By the age of, say, 24 or 25, we all have at least one piece of furniture that's a true pain in the ass to move. Having lived in something like a dozen apartments and three houses since moving to the Bay area in 1990, and having worked for one immaculately professional moving business and one incredibly slipshod one, my eye is now conditioned to seek that piece of furniture out. Loft or double-wide, studio or 2,000-square-foot home, invite me to your place, and I will inevitably end up standing in front of your sofa sleeper, marble-topped armoire or L-shaped coffee table, wondering about the best way to work it through the front door.
It's a tradition for young American adults to forgo hiring expensive professional movers in favor of offering their friends beer and pizza in exchange for a day of heavy lifting. It's also a corollary tradition for young American adults to come up with wonderfully creative excuses why they can't be there to help. My own most idiotic excuse for skipping out on a move had to do with being tired from chasing my then-girlfriend's dog all over the neighborhood after it somehow escaped the confines of the fence.
The best one somebody gave me for not being able to help out involved fish-sitting, and the dire consequences of not being around to feed said fish at the exact time they were accustomed to being fed.
Some people are lazy. (I know I am.) Some people actually don't have a free day to spend holding one end of a supernaturally heavy love seat while the guy at the other end talks about tilting it 45 degrees counterclockwise while not specifying whether he means counterclockwise from his perspective, or counterclockwise from the perspective of the person facing him.
But some people are just pathologically opposed to helping people move. We've all got these friends, the ones who will gladly drive a half-hour out of their way to pick you up if you need a ride, but simply cannot bring themselves to move an end table from a room to a truck, then from a truck to a room. They're the ones who will look you straight in the eye and tell you they can't come over on Saturday to help you move because there's something coming in the mail that they really need to open the second it comes through the slot.
They're not bad people; there's just something in them that balks at the whole helping-friends-move thing.
I suspect that, whether they know it or not, it's really all about that one piece of furniture: the heavy, oddly shaped, awkward, too-wide-for-the-door lifestyle solution that turns a sweaty, jovial bonding experience into a frustrating battle of wills and wits.
Everybody's got one.
At Heather and Hunter's old house, it was the desk.

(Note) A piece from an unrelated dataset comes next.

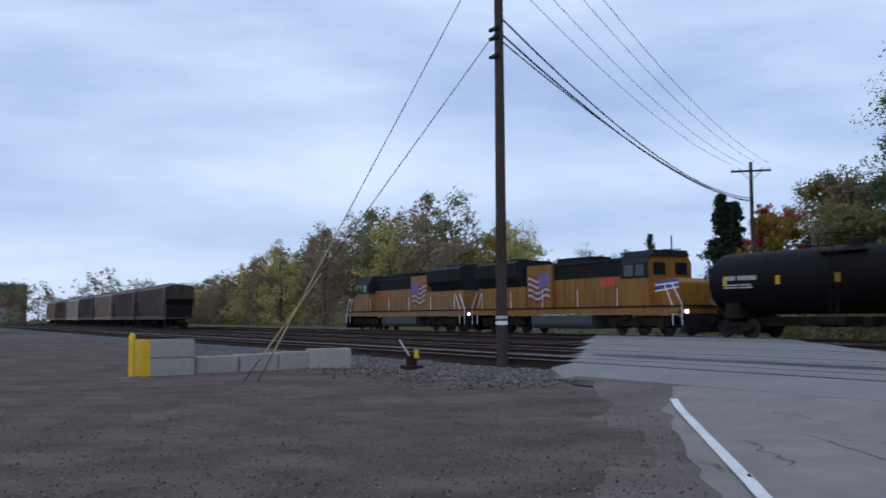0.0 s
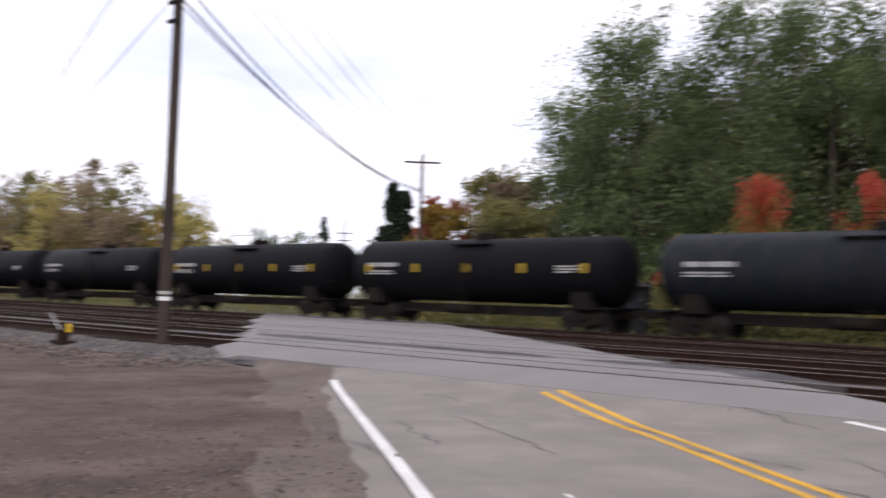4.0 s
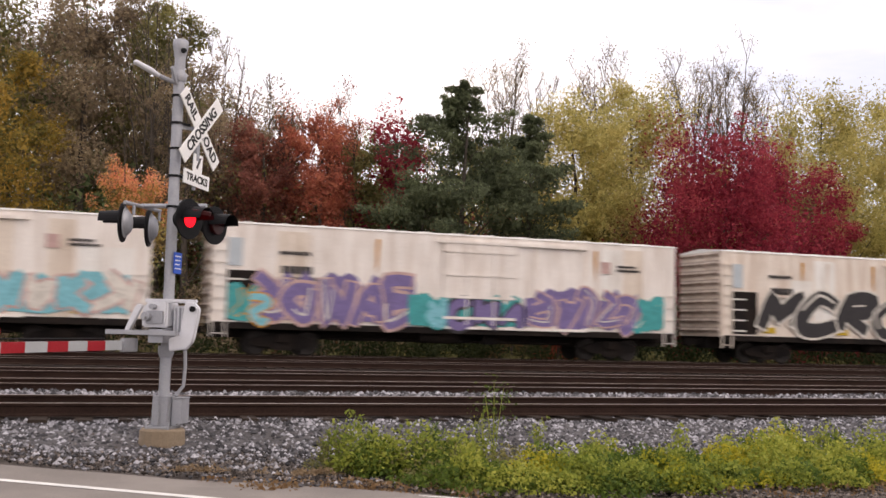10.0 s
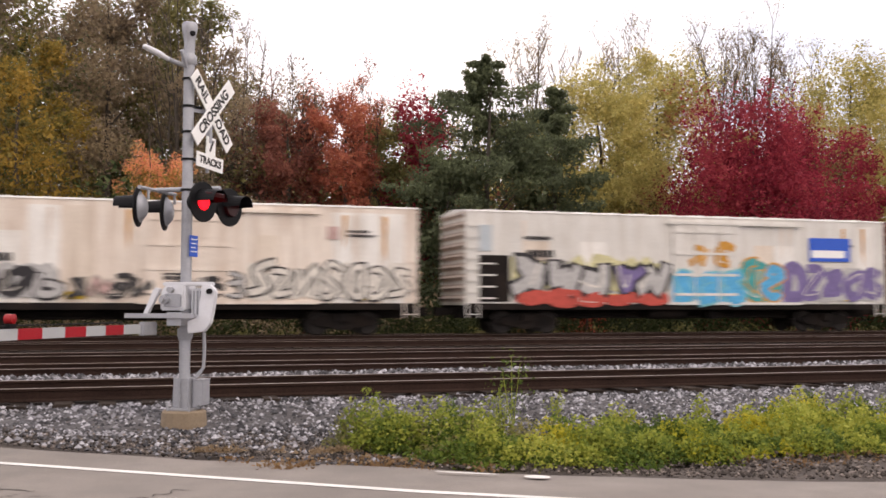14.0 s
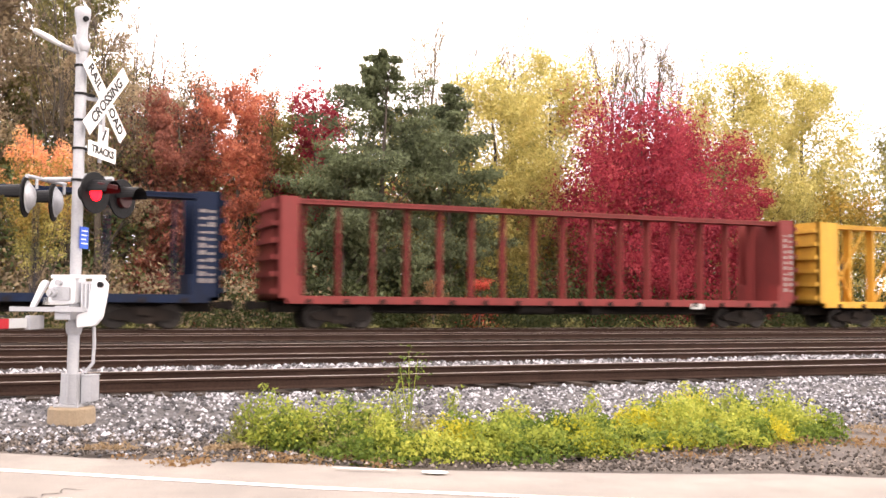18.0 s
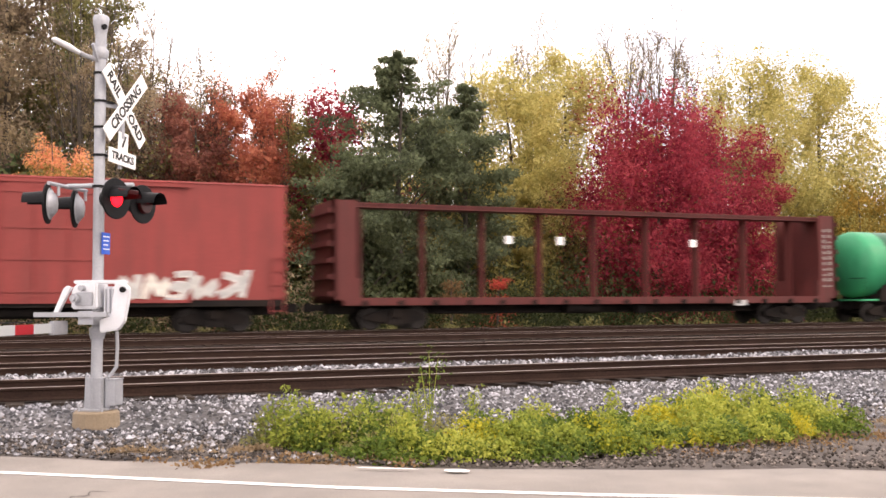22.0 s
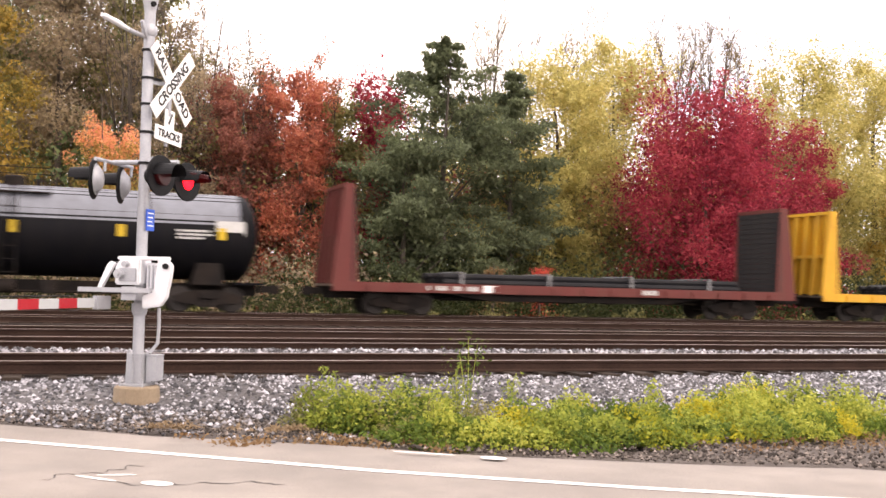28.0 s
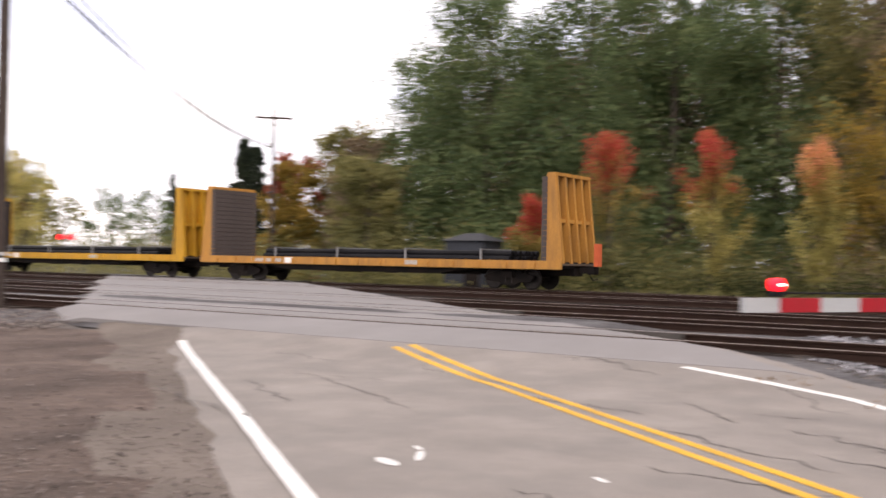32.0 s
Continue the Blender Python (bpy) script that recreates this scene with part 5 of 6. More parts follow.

Not an antique, heavy-wood, hernia-inducing monstrosity of an old writing desk, thank God; that's the sort of furniture you notice long beforehand; it tips the mental scales and immediately causes the friend that owns it to be filed in the "have a really plausible lie on hand when these guys ask you to help 'em move" folder. No, it was just your average particleboard computer desk and hutch, designed by people who apparently live in open lofts or studios with no doorways and an old freight elevator for an entrance.
We knew right off that it was going to be trouble, so after ascertaining that the hutch was fastened to the desk by roughly 700 tiny screws that could only be removed with an eyeglass toolkit or Swiss army knife, we left it for last. (Plus, it was located in a tiny cubby/office at the back of the house, assuring an extended trip through either three doorways or the Cambodian jungle that was the back yard.)
At various points during the next two loading/unloading trips from the old house to the new house, one of us would walk back into the cubby/office and make a token effort at preparing the desk for transport - taking a door off the hinges despite the fact that the whole thing obviously wasn't going to fit anyway, or repeatedly trying to use a screwdriver the size of a cop's Mag-Lite to loosen one of the tiny screws that dotted its back.
Eventually, the cherry wood dining room table was gone, the beds were gone, the frozen meat from the freezer was gone, the kid's toys were gone; all that was left were two hyperactive pugs, and the damn computer desk. By this time, one of the guys recruited to help with the move had quit working the big stuff due to chronic back problems (there's always one of these guys, too, but I can vouch for his sincerity in this particular case).
I was dispatched to find the smallest Phillips screwdriver I could - preferably the kind used to adjust pacemakers and nanobots - while everybody else stood around the monstrosity and argued about the best way to get it from the cubby/office to the U-Haul.
I returned with a pocketknife. We took turns tediously drawing the tiny fasteners from the particleboard. Then we carried first the hutch and then the desk through the Cambodian jungle, angling the desk portion oh-so-professionally through the one doorway (cock left to get the built-in cabinets on one side through, turn, then cock right to clear the built-in cabinets on the other side, making sure the keyboard platform slides out precisely to smack somebody's shin). Once they were on the truck, we congratulated ourselves for our superior logistical capabilities.
Getting the desk into the new house was somewhat easier, thanks to a chain-link gate that swung wide and a pair of French doors opening from the Florida room to the back deck.
"Where do you want it?" we asked.
"Oh, just put it anywhere in there," Heather replied.
"Yeah, it doesn't really matter," added Hunter. "We don't even know if we're going to keep it."